Railroad project gets boost

By Staff
RAIL-DEPENDENT JOBS About 1,200 people from Mississippi and Alabama work at this plant in Waynesboro, Marshall-Durbin grain storage and blending plant, a chicken hatchery business. Officials say those jobs and about 800 others in Clarke and Wayne counties are dependent on the improvement of a 55-mile stretch of railroad that supplies the plant, which is located in the Wayne County Industrial Park. Submitted photo.
By Fredie Carmichael / staff writer
July 14, 2004
WAYNESBORO A key 55-mile stretch of railroad in Clarke and Wayne counties could be one step closer to being improved.
Wayne County economic development officials have been granted permission to file a grant application for $2.2 million to fund the repairs directly to the U.S. Economic Development Administration sidestepping a usual application with a local planning and development district.
Officials say the repair of the railroad could help retain more than 2,000 jobs held by Clarke and Wayne county residents and possibly create new ones. And, they say, the direct file of the grant application could boost chances to obtain the necessary funding.
The announcement comes two months after Meridian Southern Railway LLC which owns the track committed $250,000 to the refurbishment project.
Economic development districts and boards of supervisors in Clarke and Wayne counties are working to obtain federal funding as another funding component.
The railroad links Waynesboro and Meridian, where it then connects with Kansas City Southern Railroad and other carriers.
Miller was hired by Wayne County and Clarke County to investigate the line's problems and locate funding for repairs. Some of the track is believed to be nearly a century old and few repairs have been made over the past three decades.

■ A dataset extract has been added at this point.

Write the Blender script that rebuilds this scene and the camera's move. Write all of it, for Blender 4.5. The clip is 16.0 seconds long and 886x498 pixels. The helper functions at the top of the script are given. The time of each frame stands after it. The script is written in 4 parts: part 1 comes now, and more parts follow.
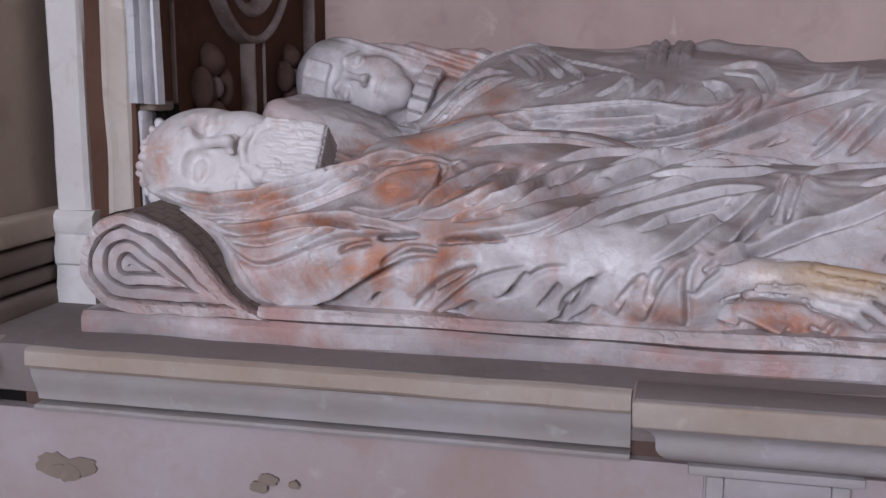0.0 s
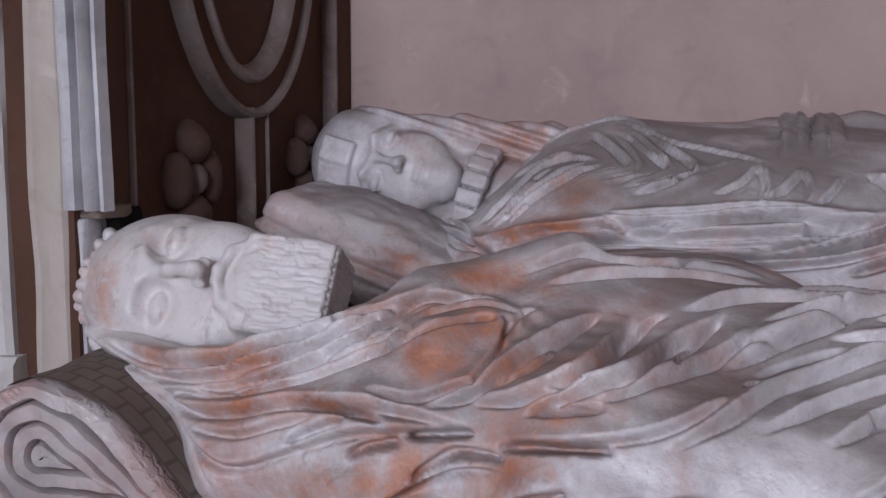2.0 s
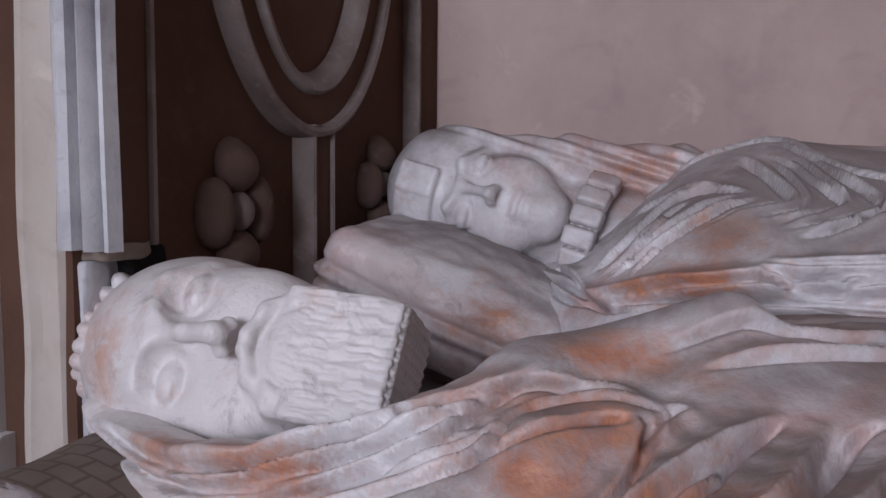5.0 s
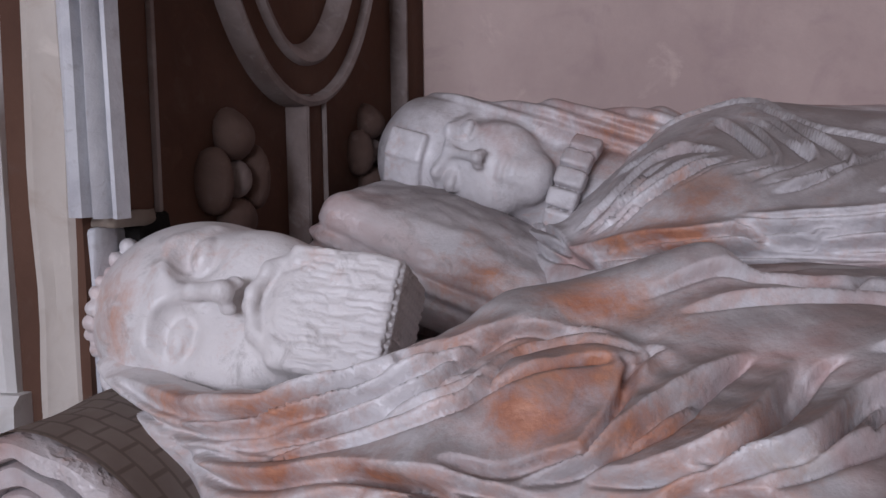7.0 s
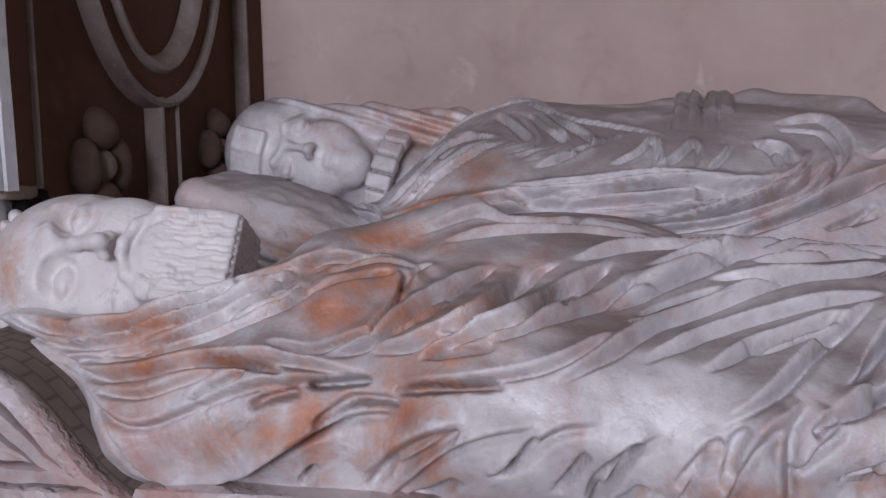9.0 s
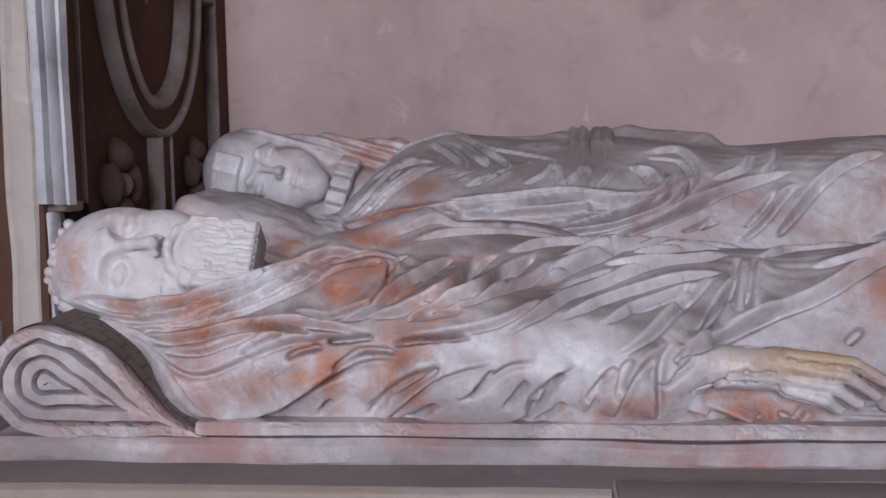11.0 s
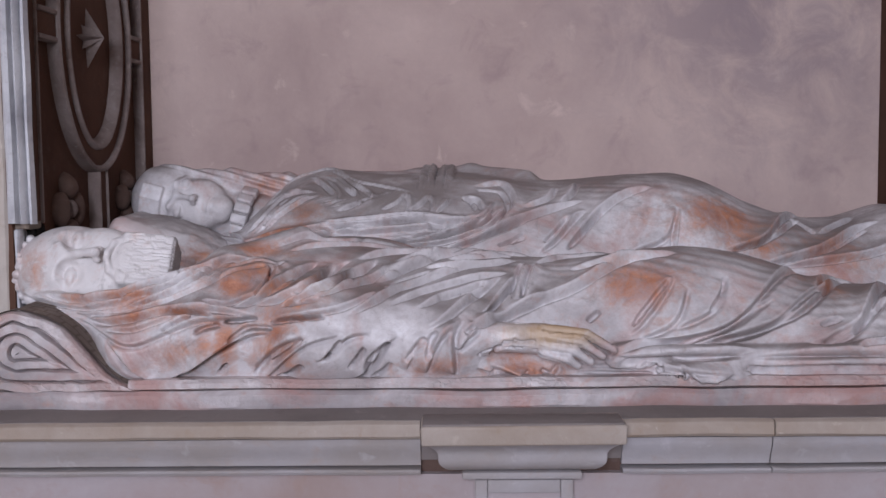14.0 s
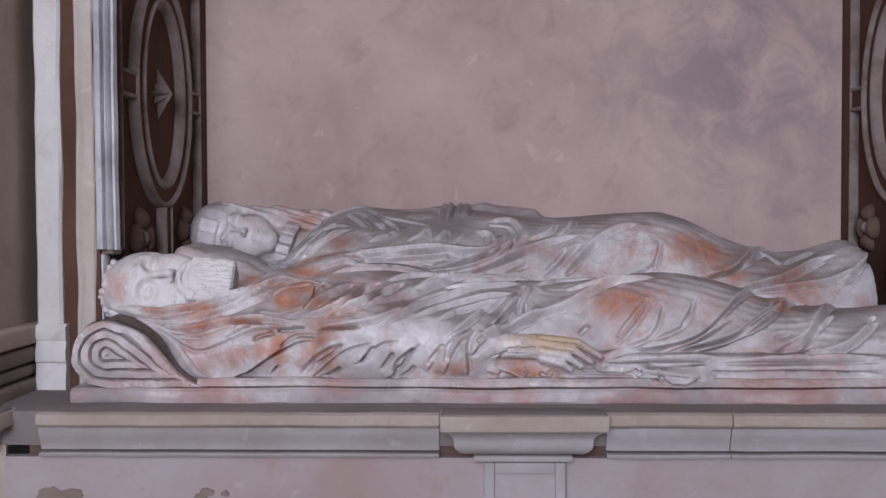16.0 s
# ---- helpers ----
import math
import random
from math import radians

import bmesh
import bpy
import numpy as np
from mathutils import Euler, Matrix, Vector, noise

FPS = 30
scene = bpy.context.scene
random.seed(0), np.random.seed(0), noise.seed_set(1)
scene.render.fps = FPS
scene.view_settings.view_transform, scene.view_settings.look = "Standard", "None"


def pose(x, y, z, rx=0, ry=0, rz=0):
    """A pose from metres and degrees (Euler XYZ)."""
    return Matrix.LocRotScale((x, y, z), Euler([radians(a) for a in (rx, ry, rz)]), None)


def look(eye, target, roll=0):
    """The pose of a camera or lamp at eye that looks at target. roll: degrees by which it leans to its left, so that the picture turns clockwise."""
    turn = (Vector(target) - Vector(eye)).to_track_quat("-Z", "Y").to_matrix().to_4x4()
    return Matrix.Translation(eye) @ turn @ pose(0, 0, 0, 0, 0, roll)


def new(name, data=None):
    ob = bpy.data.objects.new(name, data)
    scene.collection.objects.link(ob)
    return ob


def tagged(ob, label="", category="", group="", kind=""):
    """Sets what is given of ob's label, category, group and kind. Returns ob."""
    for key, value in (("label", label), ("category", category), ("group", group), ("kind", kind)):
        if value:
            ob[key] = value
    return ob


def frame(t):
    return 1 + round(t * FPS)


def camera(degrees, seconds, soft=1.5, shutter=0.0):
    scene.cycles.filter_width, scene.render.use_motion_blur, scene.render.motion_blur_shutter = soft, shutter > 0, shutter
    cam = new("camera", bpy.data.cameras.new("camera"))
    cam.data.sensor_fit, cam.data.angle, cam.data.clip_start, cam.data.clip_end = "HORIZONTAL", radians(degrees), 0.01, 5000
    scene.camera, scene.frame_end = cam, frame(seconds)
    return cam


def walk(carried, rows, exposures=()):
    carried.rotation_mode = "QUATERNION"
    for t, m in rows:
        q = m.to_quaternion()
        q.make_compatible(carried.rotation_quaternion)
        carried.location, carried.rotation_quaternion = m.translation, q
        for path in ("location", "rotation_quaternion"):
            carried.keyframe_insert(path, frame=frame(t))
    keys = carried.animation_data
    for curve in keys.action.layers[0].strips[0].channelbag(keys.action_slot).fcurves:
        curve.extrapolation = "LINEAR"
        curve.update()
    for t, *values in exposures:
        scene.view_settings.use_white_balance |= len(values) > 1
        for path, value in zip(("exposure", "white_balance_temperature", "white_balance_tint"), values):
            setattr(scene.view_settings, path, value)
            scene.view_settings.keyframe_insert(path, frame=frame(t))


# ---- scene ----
cam = camera(46.6, 16.0, soft=1.5)
PATH = [
    (0, (0.0487, -0.0452, 1.5589), (-0.3936, 1.8738, 1.2102), 0.18),
    (0.5, (0.0386, 0.0622, 1.5618), (-0.4638, 1.9685, 1.2242), 0.54),
    (1, (-0.0241, 0.2092, 1.5843), (-0.5200, 2.1218, 1.2741), 0.12),
    (1.5, (-0.0675, 0.3162, 1.5943), (-0.5531, 2.2377, 1.3261), 0.00),
    (2, (-0.0745, 0.4052, 1.6092), (-0.6038, 2.3151, 1.3406), 0.19),
    (2.5, (-0.0640, 0.4902, 1.6007), (-0.7651, 2.3508, 1.3850), 0.47),
    (3, (-0.0949, 0.5606, 1.6064), (-0.8202, 2.4133, 1.4036), 0.72),
    (5.5, (-0.1577, 0.6633, 1.5924), (-0.8532, 2.5263, 1.3789), 0.30),
    (6, (-0.1540, 0.6639, 1.5935), (-0.8445, 2.5253, 1.3523), 0.05),
    (6.5, (-0.1492, 0.6468, 1.5917), (-0.8378, 2.5068, 1.3341), -0.09),
    (7, (-0.1449, 0.6147, 1.5900), (-0.8199, 2.4788, 1.3257), -0.63),
    (7.5, (-0.1476, 0.5755, 1.5862), (-0.7345, 2.4717, 1.3414), -0.52),
    (8, (-0.1134, 0.5224, 1.5749), (-0.6336, 2.4401, 1.3475), -0.49),
    (8.5, (-0.0575, 0.4426, 1.5641), (-0.5520, 2.3678, 1.3434), -0.75),
    (9, (-0.0290, 0.3776, 1.5505), (-0.4454, 2.3218, 1.3340), -1.22),
    (9.5, (-0.0575, 0.2921, 1.5460), (-0.3677, 2.2557, 1.3265), -1.28),
    (10, (-0.1077, 0.1934, 1.5482), (-0.3233, 2.1713, 1.3447), -1.53),
    (12.5, (-0.0205, -0.2621, 1.5911), (-0.1654, 1.7249, 1.4156), -0.84),
    (13, (-0.0418, -0.3352, 1.5888), (-0.1352, 1.6561, 1.4272), -0.96),
    (13.5, (-0.0111, -0.3801, 1.5857), (-0.0339, 1.6137, 1.4293), -0.90),
    (14, (0.0687, -0.4982, 1.5893), (0.0394, 1.4960, 1.4401), -0.60),
    (14.5, (0.1258, -0.6093, 1.5866), (-0.0050, 1.3833, 1.4764), -0.31),
    (15, (0.1276, -0.6933, 1.5845), (-0.0110, 1.2998, 1.4920), -0.11),
    (15.5, (0.0847, -0.7831, 1.5732), (-0.0329, 1.2122, 1.5015), 0.06),
    (16, (0.0737, -0.8526, 1.5738), (0.0137, 1.1455, 1.5097), -0.22),
]
walk(cam, [(t, look(eye, target, roll)) for t, eye, target, roll in PATH], [(0, -0.05), (1, -0.12), (2, -0.2), (3, -0.12), (6.5, -0.12), (9.5, -0.07), (12.5, 0.0), (16, 0.03)])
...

Couple that with last spring's round of flash floods in East Mississippi, he said, and some people fear the line could become impassable.
The biggest plant that could suffer from the condition of the railroad is Waynesboro's Marshall-Durbin grain storage and blending plant, a rail-dependent chicken hatchery business located in the Wayne County industrial park that provides about 1,200 jobs in Mississippi and Alabama.
In Clarke County, about 650 workers could be affected if the railroad had to close.
James Walker, president of the Wayne County Economic Development District, said as the economy has rebounded in recent months, interest in the county's industrial park has peaked. And, Walker said, the railroad's improvement is crucial to helping land any prospective industries.
The preservation of the jobs at the Marshall-Durbin plant and others was the main reason East Mississippi economic developers, business leaders and elected officials teamed to find money to fund the repairs.